■ **Stored data**:
((

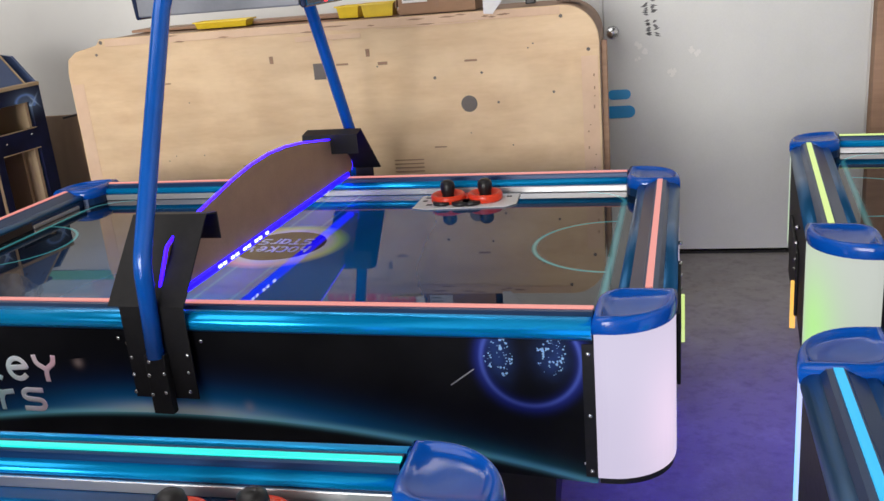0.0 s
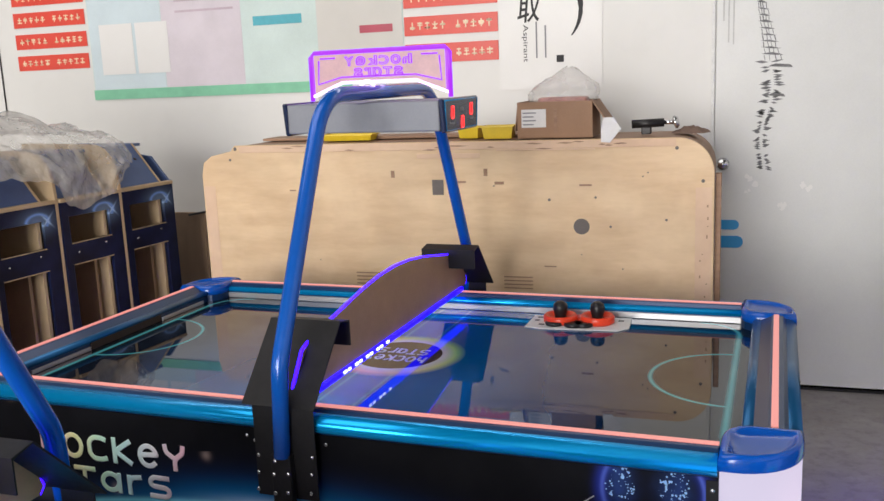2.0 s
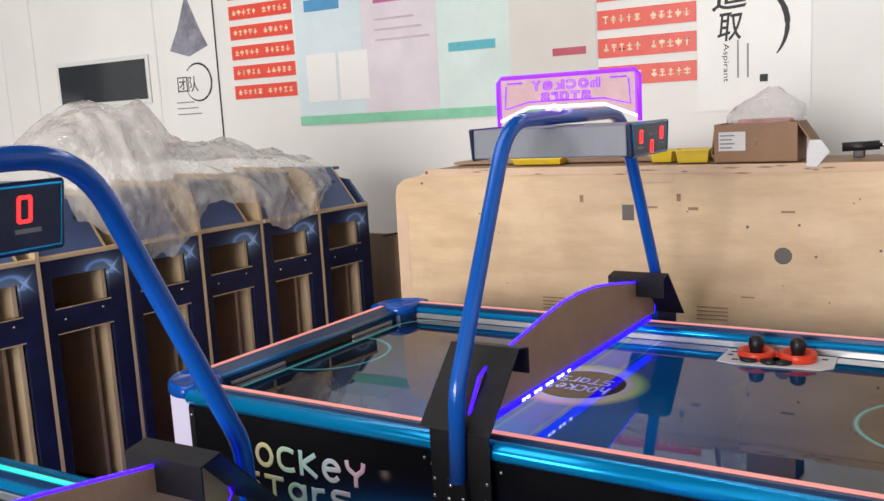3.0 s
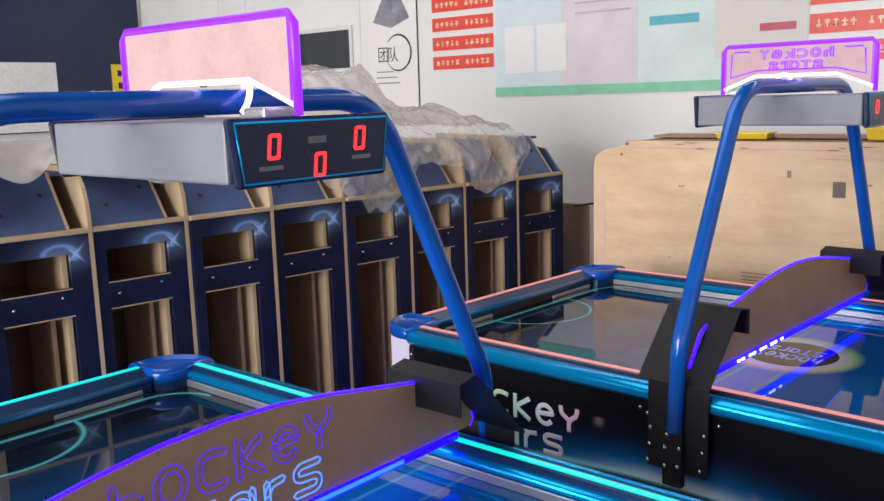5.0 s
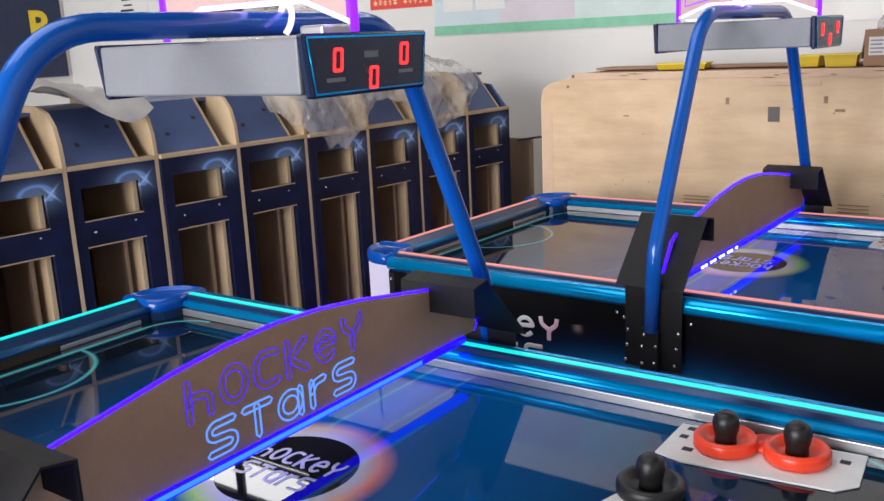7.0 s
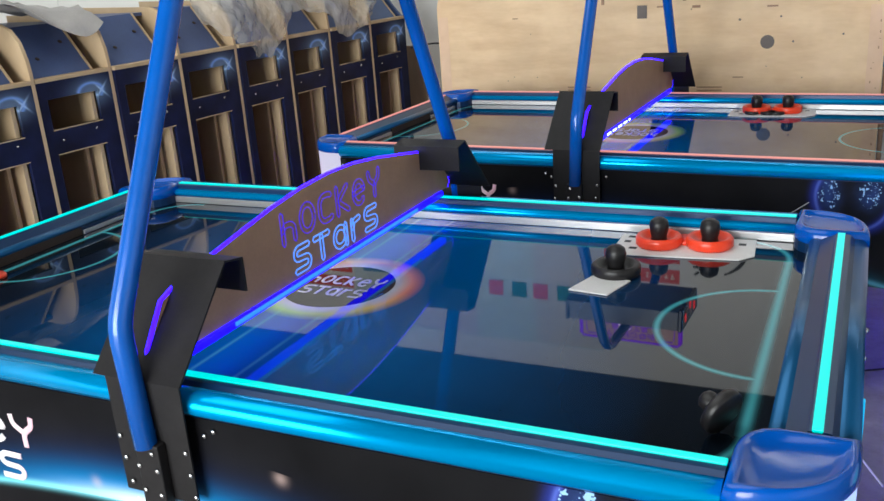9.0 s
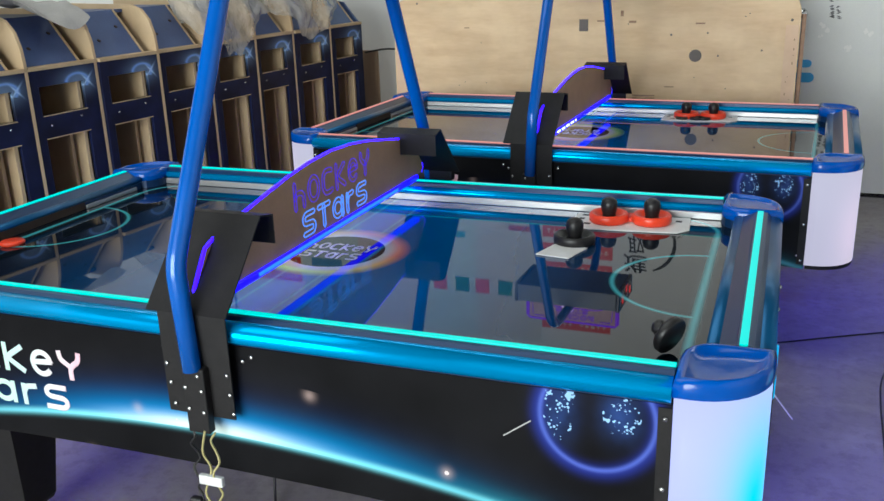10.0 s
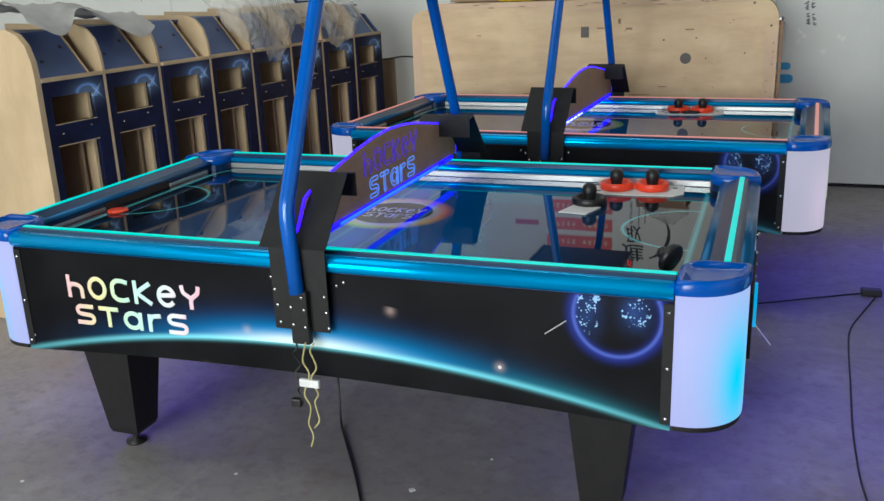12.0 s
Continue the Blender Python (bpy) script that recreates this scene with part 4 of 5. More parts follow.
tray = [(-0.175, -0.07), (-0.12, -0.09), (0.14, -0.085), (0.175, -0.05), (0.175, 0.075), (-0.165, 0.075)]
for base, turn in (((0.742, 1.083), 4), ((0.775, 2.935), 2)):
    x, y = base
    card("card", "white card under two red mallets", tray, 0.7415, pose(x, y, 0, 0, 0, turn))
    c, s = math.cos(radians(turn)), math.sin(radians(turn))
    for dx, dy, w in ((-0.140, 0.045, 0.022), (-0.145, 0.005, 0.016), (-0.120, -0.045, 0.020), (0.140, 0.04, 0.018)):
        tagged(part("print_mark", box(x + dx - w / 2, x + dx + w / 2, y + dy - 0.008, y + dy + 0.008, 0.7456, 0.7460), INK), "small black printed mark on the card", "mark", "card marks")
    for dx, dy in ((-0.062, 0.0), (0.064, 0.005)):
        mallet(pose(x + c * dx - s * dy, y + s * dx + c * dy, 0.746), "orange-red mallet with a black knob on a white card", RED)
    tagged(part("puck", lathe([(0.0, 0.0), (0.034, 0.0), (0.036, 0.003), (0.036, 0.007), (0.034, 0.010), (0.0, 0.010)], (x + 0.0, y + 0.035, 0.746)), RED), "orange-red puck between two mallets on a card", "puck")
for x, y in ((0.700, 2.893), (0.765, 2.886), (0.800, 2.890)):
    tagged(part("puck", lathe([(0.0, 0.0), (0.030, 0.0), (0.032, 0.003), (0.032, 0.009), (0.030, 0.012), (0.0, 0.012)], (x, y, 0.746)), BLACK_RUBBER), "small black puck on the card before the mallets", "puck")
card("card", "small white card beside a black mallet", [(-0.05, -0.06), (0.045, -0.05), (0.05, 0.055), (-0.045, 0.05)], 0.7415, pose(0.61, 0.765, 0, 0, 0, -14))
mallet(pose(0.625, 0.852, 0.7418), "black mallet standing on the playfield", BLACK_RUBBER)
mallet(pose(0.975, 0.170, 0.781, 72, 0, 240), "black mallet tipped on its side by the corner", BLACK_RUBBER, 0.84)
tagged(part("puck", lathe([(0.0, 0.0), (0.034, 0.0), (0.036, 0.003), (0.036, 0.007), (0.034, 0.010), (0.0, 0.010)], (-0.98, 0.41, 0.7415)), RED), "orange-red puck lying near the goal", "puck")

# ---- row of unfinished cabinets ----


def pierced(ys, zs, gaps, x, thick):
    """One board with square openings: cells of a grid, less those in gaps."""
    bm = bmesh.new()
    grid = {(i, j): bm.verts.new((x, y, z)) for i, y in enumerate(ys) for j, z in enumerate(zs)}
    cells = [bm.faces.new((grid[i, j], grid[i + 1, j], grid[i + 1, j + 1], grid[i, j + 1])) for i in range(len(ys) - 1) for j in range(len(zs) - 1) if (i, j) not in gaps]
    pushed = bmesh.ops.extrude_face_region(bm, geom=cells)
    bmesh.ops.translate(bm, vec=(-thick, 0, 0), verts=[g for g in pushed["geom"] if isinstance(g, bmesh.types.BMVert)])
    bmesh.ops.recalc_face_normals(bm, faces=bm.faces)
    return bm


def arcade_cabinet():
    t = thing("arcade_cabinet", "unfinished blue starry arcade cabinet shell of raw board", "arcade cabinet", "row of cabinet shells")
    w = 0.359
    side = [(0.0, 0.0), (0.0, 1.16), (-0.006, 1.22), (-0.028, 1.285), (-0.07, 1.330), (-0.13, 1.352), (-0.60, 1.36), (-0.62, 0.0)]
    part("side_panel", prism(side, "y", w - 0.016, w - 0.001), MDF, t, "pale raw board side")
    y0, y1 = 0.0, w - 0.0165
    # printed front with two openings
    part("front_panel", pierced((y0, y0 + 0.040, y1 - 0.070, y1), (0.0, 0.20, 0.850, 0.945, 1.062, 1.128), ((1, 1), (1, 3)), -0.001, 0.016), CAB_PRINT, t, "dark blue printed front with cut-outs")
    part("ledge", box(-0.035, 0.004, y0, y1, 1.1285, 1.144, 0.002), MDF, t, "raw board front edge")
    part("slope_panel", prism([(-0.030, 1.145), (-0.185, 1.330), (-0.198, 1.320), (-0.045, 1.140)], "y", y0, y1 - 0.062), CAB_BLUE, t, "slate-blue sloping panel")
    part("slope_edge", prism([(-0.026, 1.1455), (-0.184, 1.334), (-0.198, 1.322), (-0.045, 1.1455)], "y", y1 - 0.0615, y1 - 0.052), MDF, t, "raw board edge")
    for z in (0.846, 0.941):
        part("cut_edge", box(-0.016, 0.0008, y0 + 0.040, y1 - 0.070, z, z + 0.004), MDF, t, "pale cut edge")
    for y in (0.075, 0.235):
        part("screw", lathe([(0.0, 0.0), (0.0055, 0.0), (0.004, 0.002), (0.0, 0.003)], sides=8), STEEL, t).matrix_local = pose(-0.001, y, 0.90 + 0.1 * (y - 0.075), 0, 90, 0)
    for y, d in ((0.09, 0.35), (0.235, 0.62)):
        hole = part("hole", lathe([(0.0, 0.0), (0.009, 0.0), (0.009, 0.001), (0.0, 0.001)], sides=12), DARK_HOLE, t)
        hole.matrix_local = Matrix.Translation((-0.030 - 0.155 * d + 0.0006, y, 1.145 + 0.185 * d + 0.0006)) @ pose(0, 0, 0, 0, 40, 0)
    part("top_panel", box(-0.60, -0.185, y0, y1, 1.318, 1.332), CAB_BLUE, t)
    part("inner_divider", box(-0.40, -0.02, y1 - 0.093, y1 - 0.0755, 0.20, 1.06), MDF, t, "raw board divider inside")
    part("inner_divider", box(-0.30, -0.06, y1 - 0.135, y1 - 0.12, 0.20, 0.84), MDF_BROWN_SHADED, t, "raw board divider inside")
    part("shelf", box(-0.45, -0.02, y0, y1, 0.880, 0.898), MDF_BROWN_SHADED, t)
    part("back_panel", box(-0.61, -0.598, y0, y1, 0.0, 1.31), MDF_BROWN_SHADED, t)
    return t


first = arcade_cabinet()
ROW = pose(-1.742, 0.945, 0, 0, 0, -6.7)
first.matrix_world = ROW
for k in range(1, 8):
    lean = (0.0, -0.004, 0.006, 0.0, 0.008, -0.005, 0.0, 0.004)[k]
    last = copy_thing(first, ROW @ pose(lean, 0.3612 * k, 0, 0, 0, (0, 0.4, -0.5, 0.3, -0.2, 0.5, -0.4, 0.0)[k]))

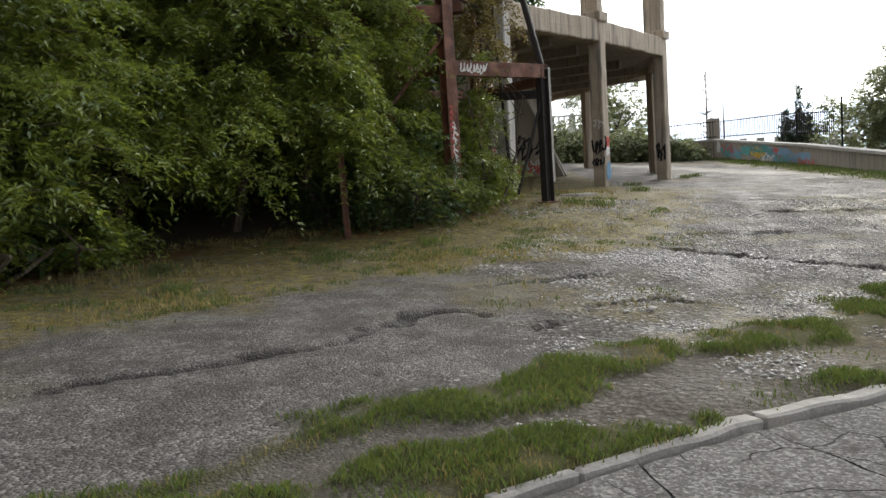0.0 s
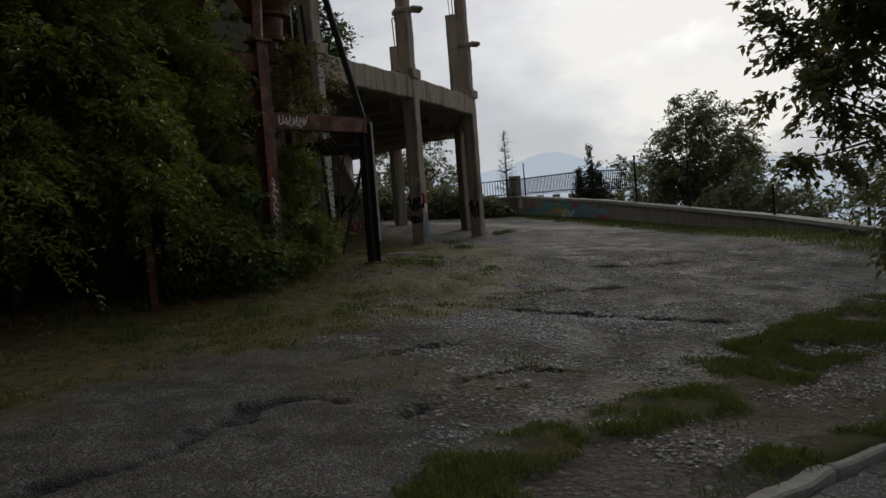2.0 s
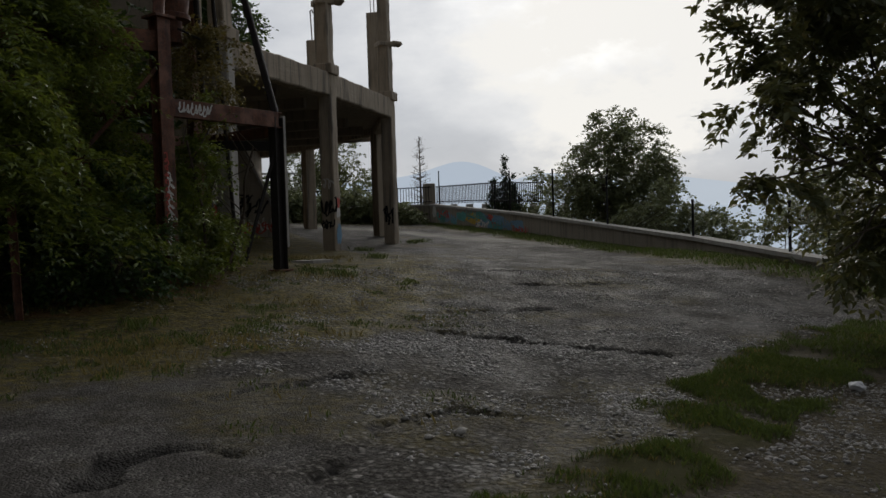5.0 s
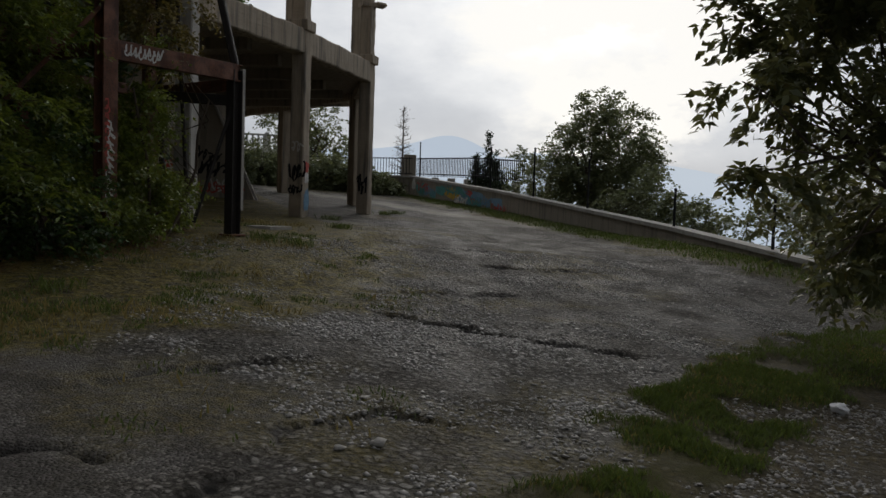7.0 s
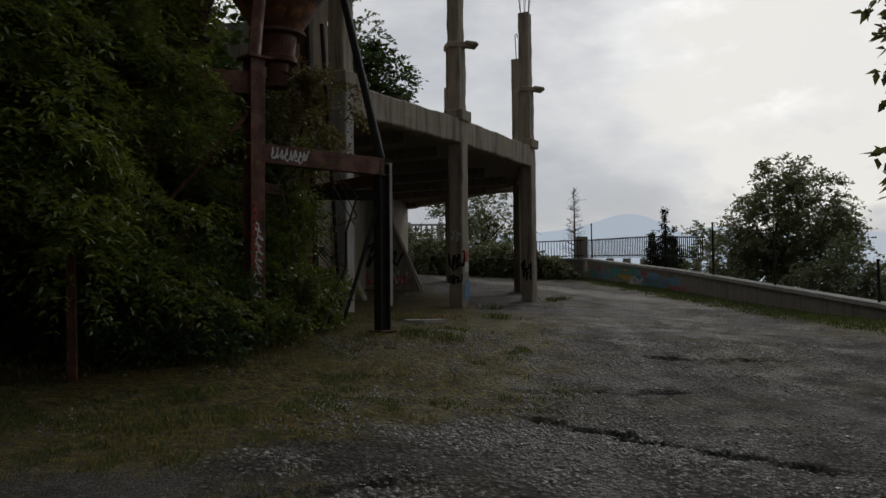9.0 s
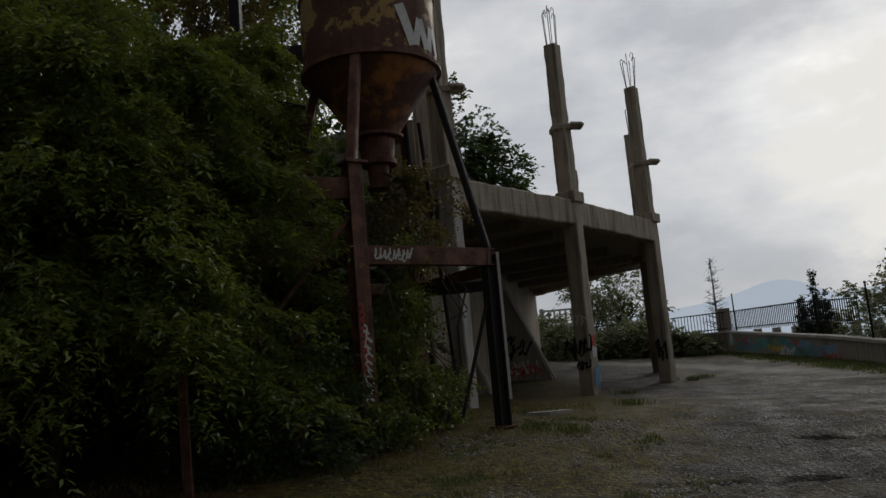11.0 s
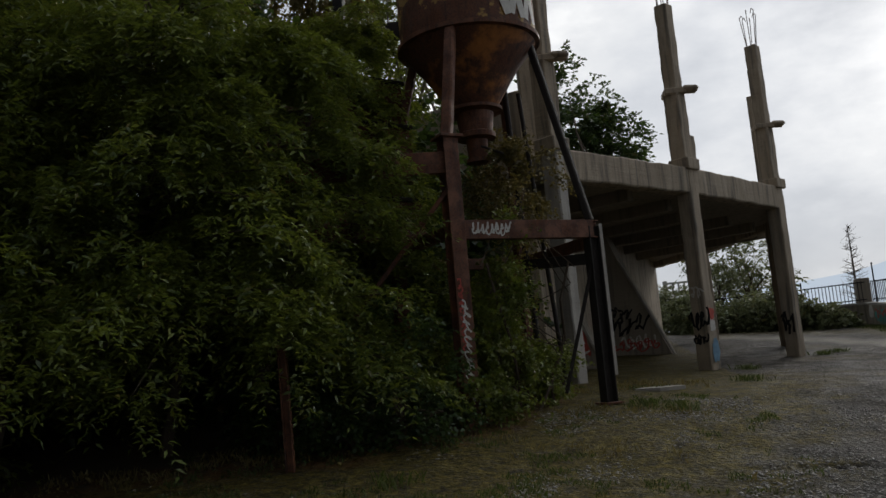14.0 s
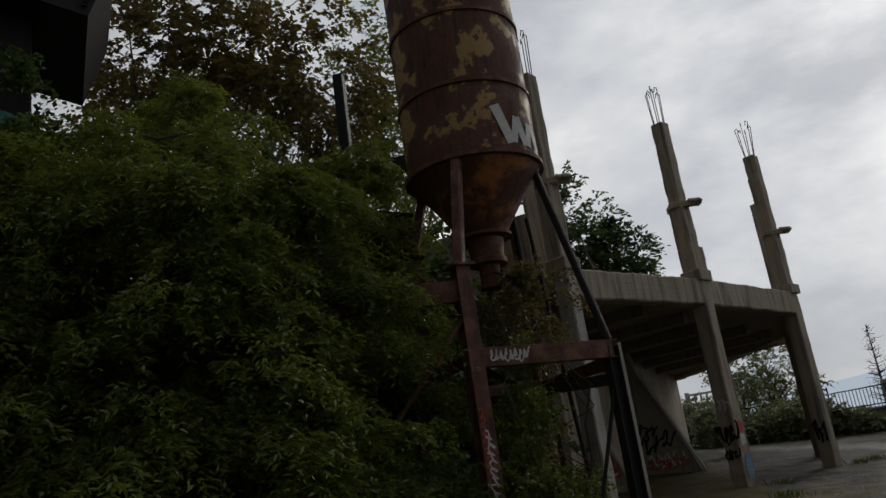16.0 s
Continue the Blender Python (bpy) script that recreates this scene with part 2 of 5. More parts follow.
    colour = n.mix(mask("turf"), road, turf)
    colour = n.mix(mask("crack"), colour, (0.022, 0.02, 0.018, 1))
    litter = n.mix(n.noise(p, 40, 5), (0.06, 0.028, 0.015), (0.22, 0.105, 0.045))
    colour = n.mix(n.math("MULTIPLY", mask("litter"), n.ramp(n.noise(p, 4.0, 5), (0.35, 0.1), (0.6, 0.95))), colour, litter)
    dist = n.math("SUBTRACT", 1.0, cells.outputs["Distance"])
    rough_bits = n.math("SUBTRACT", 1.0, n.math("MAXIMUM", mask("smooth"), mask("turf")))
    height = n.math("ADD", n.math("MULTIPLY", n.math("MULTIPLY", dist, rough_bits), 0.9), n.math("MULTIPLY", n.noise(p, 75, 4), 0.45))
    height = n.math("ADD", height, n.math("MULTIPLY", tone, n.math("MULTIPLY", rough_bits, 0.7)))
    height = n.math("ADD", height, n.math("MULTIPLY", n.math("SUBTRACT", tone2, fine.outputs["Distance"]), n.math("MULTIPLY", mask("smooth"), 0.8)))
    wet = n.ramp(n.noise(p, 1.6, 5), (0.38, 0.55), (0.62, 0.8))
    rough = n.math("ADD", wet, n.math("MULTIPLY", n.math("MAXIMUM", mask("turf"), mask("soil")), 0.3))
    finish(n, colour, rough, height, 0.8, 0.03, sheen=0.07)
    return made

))

■ **Goal**: Above are some records. Report the number of their lines that include "script", and add nothing else.

■ **Task response**: 2